Now Guest has come to the unwanted attention of the Lord Sheriff of London and most recent client was murdered while he was working for him. And everything seems to turn on a religious relic - a veil reported to have wiped the brow of Christ - that is now missing.
©2008 Jeri Westerson (P)2013 Audible, Inc.
"A great read, through and through. Westerson's finely wrought portrait of gritty Medieval London is embued with great wit and poignancy. Crispin Guest is a knight to remember." (Cornelia Read, author of A Field of Darkness)
avid audio books listener
I loved this book. It's like Sam Spade meets the Middle Ages. This first of the Crispin Guest series is set in London in 1384. Crispin is a disgraced knight who had had his lands, title, and money confiscated seven years earlier for participating in an attempt to crown John of Gaunt, Duke of Lancaster, as King instead of the Duke's young and inexperienced nephew, Richard.
Lancaster is unaware of the attempted coup. The conspiracy fails, Richard is crowned King Richard II, and all of the conspirators except Crispin (thanks to the intercession of the Duke of Lancaster) are executed.
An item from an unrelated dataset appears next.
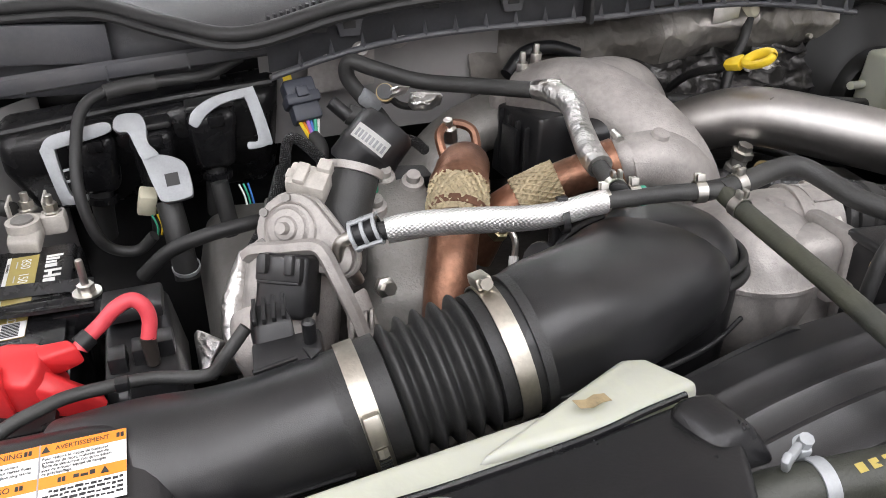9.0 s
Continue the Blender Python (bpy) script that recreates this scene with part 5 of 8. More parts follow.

Crispin now lives in the Shambles in London - which is as poor a neighborhood as it sounds - along with a twelve year old purse cutter, Jack Tucker, whom he rescued from the streets of London. There are lots of twists and turns, and class consciousness-- by Crispin toward the dregs of society that he's now forced to live with and depend upon, and by Crispin's former friends who look down on Crispin because he's now a member of the lower class.
Parliament finally removed Richard as King and crowned Henry Bolingbroke, son of John of Gaunt, as King Henry IV, but not until 1399. Richard died in 1400 - possiblly murdered.
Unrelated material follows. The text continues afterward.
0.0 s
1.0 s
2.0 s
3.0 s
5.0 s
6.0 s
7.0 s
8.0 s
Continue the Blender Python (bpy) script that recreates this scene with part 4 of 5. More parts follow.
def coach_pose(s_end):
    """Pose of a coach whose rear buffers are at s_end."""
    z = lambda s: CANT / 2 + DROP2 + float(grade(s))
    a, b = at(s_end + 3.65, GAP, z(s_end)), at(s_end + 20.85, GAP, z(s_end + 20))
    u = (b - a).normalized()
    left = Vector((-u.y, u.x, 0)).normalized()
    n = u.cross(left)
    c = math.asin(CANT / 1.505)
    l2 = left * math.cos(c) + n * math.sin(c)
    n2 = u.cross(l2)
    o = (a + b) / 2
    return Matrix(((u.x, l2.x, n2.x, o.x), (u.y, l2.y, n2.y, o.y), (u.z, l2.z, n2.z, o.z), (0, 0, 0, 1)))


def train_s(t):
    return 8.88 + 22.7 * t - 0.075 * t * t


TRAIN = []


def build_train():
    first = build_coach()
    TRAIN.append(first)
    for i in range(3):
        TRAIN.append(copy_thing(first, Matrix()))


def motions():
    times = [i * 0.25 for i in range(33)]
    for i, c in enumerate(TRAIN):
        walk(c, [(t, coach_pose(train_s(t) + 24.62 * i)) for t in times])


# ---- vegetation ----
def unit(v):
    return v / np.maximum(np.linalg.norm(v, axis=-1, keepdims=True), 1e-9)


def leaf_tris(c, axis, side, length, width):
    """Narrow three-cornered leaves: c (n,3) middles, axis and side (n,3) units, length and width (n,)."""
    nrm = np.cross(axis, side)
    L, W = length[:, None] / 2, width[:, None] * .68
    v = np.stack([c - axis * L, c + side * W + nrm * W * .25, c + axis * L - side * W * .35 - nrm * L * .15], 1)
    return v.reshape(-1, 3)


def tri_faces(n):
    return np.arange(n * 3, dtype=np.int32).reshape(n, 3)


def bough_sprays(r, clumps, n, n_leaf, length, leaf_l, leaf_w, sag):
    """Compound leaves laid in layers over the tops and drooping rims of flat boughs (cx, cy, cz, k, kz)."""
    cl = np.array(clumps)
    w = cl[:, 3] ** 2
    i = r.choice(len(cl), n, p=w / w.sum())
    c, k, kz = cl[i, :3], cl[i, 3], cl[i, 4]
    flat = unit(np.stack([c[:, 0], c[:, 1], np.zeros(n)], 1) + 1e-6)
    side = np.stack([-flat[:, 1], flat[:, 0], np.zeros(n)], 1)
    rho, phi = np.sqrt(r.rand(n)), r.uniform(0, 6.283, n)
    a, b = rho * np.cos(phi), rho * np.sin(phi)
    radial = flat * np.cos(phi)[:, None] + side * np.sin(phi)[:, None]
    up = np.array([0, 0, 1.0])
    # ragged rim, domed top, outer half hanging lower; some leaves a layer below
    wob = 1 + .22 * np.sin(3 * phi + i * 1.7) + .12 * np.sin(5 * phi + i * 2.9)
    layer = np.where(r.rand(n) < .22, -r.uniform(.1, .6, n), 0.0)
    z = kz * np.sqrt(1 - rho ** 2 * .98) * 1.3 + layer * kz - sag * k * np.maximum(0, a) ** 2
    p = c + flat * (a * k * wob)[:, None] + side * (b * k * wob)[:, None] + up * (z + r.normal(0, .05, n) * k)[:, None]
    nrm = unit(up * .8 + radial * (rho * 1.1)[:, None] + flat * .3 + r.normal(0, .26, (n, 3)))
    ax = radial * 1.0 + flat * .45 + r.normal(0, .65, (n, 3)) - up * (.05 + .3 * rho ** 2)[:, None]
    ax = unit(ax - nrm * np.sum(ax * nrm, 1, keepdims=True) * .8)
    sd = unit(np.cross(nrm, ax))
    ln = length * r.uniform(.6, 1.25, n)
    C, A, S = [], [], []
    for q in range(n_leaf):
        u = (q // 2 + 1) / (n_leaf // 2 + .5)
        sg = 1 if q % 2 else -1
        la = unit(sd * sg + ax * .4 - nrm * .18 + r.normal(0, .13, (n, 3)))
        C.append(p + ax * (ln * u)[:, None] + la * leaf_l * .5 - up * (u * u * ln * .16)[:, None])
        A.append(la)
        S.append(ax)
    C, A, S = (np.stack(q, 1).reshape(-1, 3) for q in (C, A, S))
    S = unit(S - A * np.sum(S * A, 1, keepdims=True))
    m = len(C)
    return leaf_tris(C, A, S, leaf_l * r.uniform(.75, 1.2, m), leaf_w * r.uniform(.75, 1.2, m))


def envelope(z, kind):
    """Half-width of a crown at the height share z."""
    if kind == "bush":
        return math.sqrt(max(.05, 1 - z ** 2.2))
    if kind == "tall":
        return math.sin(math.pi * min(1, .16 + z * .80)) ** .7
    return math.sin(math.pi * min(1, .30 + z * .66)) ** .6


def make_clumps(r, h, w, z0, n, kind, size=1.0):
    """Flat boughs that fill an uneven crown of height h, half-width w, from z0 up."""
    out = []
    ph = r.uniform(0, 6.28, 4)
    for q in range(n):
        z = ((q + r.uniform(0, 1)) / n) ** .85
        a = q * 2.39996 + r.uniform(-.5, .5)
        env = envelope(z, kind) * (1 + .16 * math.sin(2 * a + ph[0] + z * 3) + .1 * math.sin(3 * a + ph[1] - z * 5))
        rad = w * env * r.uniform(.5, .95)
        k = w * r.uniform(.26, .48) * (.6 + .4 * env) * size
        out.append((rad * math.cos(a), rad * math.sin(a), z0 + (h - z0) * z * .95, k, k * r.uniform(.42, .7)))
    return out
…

I liked this book so much I downloaded it to my Kindle so I can see how some of the words I didn't know are spelled.
The author skillfully weaves actual historical people and events with her story. As a history major, I loved it! Michael Page does a fine job narrating.
I've now listened to all five books in the series that are currently available on audible. The sixth book comes out 13 October 2013. I'll be waiting.
I will begin with the one good quality I saw in this purchase—the plot is reasonable. Nevertheless, I had to force myself to continue listening to discover the outcome. There are two things I found so infuriating about the book that I was tempted many time to give up listening. Together the writing and the performance made me wonder at times whether I had bought a Monty Python spoof of a medieval crime story.
The author's biography suggests that she grew up with an interest in medieval history. Unfortunately, that interest did not seem to extend to knowing how people spoke at the time and the words they used. And, it is not just the anachronistic words but the strange use of common words. For example, a "trill" ran through the protagonist at one point; so I assume that a person or bird was trilling very loudly indeed nearby.
The romantic thread to the story reads as if it was written by a student of teenage romance comics. A benefit if you like a character's emotional life to be, at most, one dimensional. If you are looking for a male lead with some complexity of emotional response I don't feel that you will find it in this book.
It seems to me that in contemporary cops shows we hear a detective/cop/vigilante say so often to a suspect "we can do this the hard way or we can do this the easy way" that it has become a cliché. So, it was comforting to hear the hero—a disgraced knight now commoner—saying this to one of the villains.At least I now understood I was hearing a professional crime fighter at work.
Mentioning that the hero was a disgraced knight, very bitter about his lot, leads to discussing the performance. The knight is interpreted by the performer as shouting everything through clenched teeth which, I imagine, lets us know that he is both tough and bitter. Occasionally, the constrained shouting takes on an added edge of hysteria and that, at least, adds some variation. Another character, the Sheriff, who seems to be a large and dominant person much taken to cuffing and bashing the hero, is performed with a strange lisp which is neither evil nor interesting. He sounds like a parody of a not quite upper class Englishman. The performer does the other characters quite well. That is, if you accept that all medieval Italians (the bad guys) sound like the faux Italian waiter at the local Pizza joint.
I will not be spending my Audible tokens on any more of Ms Waterson's books.